When did the New York Times Op-Ed page decide to revert to the loopy environmentalism of the 1970s? The latest commercial disguised as a broadside features an author who wants to change the way we wee.

Rose George, who wrote The Big Necessity: The Unmentionable World of Human Waste and Why It Matters, thinks that urine diversion is the next big trends. Splitting our toilet bowls so No. 1 goes fore and No. 2 goes aft will spare our oceans and fertilize our farms, George writes. One small problem:

Then there's the sitting problem: in most urine-diversion toilets, a man must empty his bladder sitting down. This wouldn't be a problem in some countries - Germany recently introduced a toilet-seat alarm that admonishes standers to sit - but it has been in others. Professor Jenssen was flummoxed by one participant at a training workshop in Cuba who said firmly, "If a man sits, he is homosexual."

One doesn't have to be a victim of machismo to resist a change to long-ingrained toilet habits.

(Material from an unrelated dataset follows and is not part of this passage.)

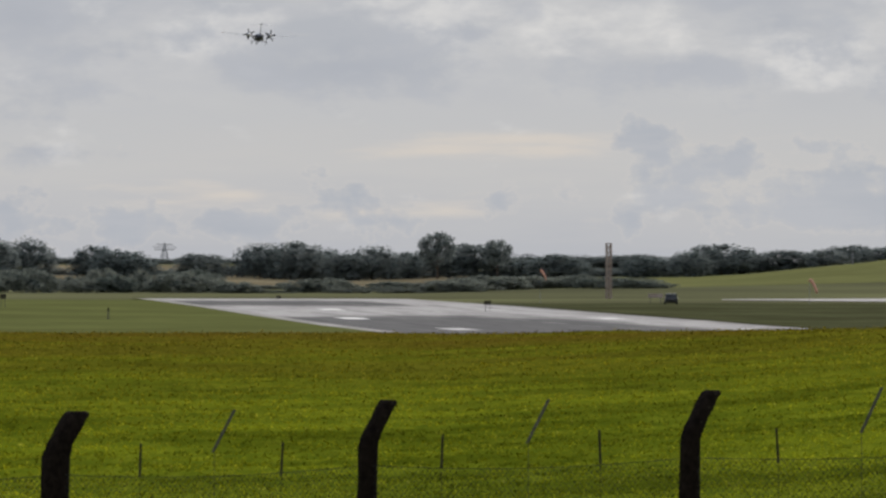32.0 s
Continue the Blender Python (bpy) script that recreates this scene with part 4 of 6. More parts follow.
def plant_all():
    bpy.context.view_layer.update()
    rnd = random.Random(5)
    # poplars before the big hangars
    for i, (b, e) in enumerate(((-734, 186), (-696, 190), (-667, 192), (-649, 196), (-614, 180), (-598, 170), (-520, 180), (-504, 188), (-469, 180), (-439, 196), (-419, 203), (-399, 200), (-374, 193), (-329, 183), (-299, 186), (-274, 190), (-244, 183), (-219, 188), (-190, 160))):
        tall(POPLARS[i % 5], b, 740 + 12 * rnd.random(), e + 4, rnd.uniform(34, 44))
        if b not in (-598, -190):
            tall(POPLARS[(i + 3) % 5], b + rnd.uniform(13, 21), 756 + 14 * rnd.random(), e - rnd.uniform(6, 26), rnd.uniform(34, 46))
    for b, e, w in ((203, 280, 62), (296, 276, 75), (343, 283, 48), (368, 290, 45), (401, 297, 55), (430, 272, 50), (479, 294, 72), (514, 238, 55), (616, 254, 55), (640, 240, 45), (686, 242, 55), (721, 220, 50), (751, 214, 50), (781, 205, 55), (815, 215, 50), (850, 220, 60), (900, 210, 60), (60, 208, 75), (38, 182, 60), (92, 178, 60), (110, 95, 40)):
        tall(POPLARS[int(abs(b)) % 5], b, 800 + 20 * rnd.random(), e + 4, w * 0.72)
        for side in (-1, 1):
            tall(POPLARS[int(abs(b) + side) % 5], b + side * w * 0.2, 822 + 16 * rnd.random(), e - rnd.uniform(14, 50), w * 0.5)
    b = -1385
    while b < -590:
        e = lerp(b, (-1410, -1330, -1290, -1100, -900, -600), (70, 130, 160, 172, 178, 184)) + rnd.uniform(-14, 8)
        tall(POPLARS[rnd.randrange(5)], b, 750 + 40 * rnd.random(), e + 4, rnd.uniform(34, 48))
        b += rnd.uniform(13, 21)
    # bushes at their feet
    for b, d, e, w, k in ((-84, 720, 64, 120, 0), (-168, 725, 18, 50, 2), (-555, 735, 48, 50, 1), (-590, 735, 30, 60, 3), (120, 790, 60, 70, 2), (690, 640, 122, 190, 0), (790, 640, 118, 210, 3), (600, 650, 108, 130, 1), (880, 640, 110, 200, 2), (560, 655, 50, 110, 0)):
        tall(BUSHES[k % 2], b, d, e, w, 11.0, "dark olive bushy tree below the poplars")
    for b, d, e, w in ((222, 560, 88, 90), (256, 560, 104, 118), (150, 540, 20, 120), (40, 545, 12, 90), (372, 560, 42, 110), (412, 560, 34, 70)):
        tall(WILLOW, b, d, e, w, 9.0)
    # hotel and car park
    for b in range(-1660, -1440, 28):
        tall(BROADS[rnd.randrange(4)], b, 2350, lerp(b, (-1660, -1600, -1440), (150, 172, 168)) + rnd.uniform(-6, 6), 55, 11.0)
    for b in range(-1450, -1380, 26):
        tall(BROADS[rnd.randrange(4)], b, 2300, 138 + rnd.uniform(-6, 6), 60, 11.0)
    for b in range(-1555, -1380, 30):
        tall(BROADS[rnd.randrange(4)], b, 1250, -36 + rnd.uniform(-10, 8), 60, 11.0, "dark rounded bush at the edge of the apron")
    # conifers on the rise behind the terminal
    for i, (b, e, w) in enumerate(((-2533, 145, 55), (-2500, 108, 50), (-2448, 140, 60), (-2328, 150, 60), (-2290, 135, 70), (-2203, 164, 62), (-2153, 177, 60), (-2123, 187, 44), (-2086, 185, 46), (-2034, 196, 46), (-2003, 198, 46), (-1972, 160, 60), (-1923, 142, 60), (-1853, 143, 48), (-1800, 138, 50), (-1765, 142, 60), (-2600, 92, 50), (-2055, 130, 70))):
        tall(PINES[i % 3], b, 1700 + 30 * rnd.random(), e + 9, w * 0.74, 20.0)
    for b in range(-2880, -1700, 24):
        e = lerp(b, (-2880, -2750, -2560, -2450, -2300, -2100, -1900, -1720), (56, 62, 74, 92, 96, 100, 94, 80)) + rnd.uniform(-22, 12)
        tall(BROADS[rnd.randrange(4)] if rnd.random() < 0.5 else WILLOW2, b, (1640 if b > -2760 else 1790) + 40 * rnd.random(), e, rnd.uniform(48, 80), 11.0)
    # woods beyond the grey hangar
    b = -3780
    while b < -2850:
        e = lerp(b, (-3780, -3700, -3640, -3500, -3230, -3200, -3170, -3080, -3040, -2960, -2850), (12, 40, 70, 66, 68, 55, 72, 58, 68, 60, 66)) + rnd.uniform(-12, 4)
        tall(BROADS[rnd.randrange(4)], b, 1950 + 60 * rnd.random(), e, rnd.uniform(40, 66), 11.0)
        b += rnd.uniform(14, 24)
    # the long tree line at the far end
    for i, (b, e, w) in enumerate(TREE_LINE):
        tall(BROADS[i % 4], b, 1990 + 40 * rnd.random(), e + 3, w * 0.86, 11.0)
    b = -5700
    while b < -3700:
        e = lerp(b, (-5700, -5300, -4900, -4500, -4100, -3700), (-2, -8, -6, -12, 2, 8)) + rnd.uniform(-14, 3)
        tall(BROADS[rnd.randrange(4)], b, 2050 + 40 * rnd.random(), e, rnd.uniform(36, 60), 11.0)
        b += rnd.uniform(22, 38)
    for b, e, w in ((-4694, 57, 36), (-4588, 44, 28)):
        tall(SLIM, b, 1990, e, w, 11.0, "tall slender tree standing over the tree line")
    for b in range(-5700, -4580, 21):
        tall(BROADS[rnd.randrange(4)], b + rnd.uniform(-8, 8), 2420 + 80 * rnd.random(), lerp(b, (-5700, -5300, -5100, -4600), (14, 8, 2, 8)) + rnd.uniform(-5, 5), rnd.uniform(40, 66), 11.0, "hazy grey-green tree of the distant wood")
    for b in range(-4560, -4180, 30):
        tall(BROADS[rnd.randrange(4)], b, 2700, 10 + rnd.uniform(-8, 8), 80, 11.0, "hazy blue-green tree on the far ridge")
    b = -5700
    while b < -4650:
        tall(SHRUBS[rnd.randrange(2)], b, 1680 + 130 * rnd.random(), (-18 if b < -5120 else -34) + rnd.uniform(-16, 8), rnd.uniform(22, 66), 4.0)
        b += rnd.uniform(8, 34)
    for b in range(-4650, -4300, 26):
        tall(SHRUBS[rnd.randrange(2)], b, 1700 + 60 * rnd.random(), -26 + rnd.uniform(-8, 8), rnd.uniform(34, 60), 4.0)
    # one tree before the terminal
    tall(APRON_TREE, -2388, 1330, 38, 44, 11.0, "upright olive-green tree standing on the apron edge")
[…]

But get past the giggle factor in George's piss-poor solution to the sewage crisis, and you're faced with the real question: How did this ever make it into the paper of record? Could it be that we have simply run out of new new things? The state of nature is parlous, true. But have we become so desperate to find the one big fix that will allow us to stop thinking about Mother Nature that we'll give a soapbox to any green wingnut who comes along?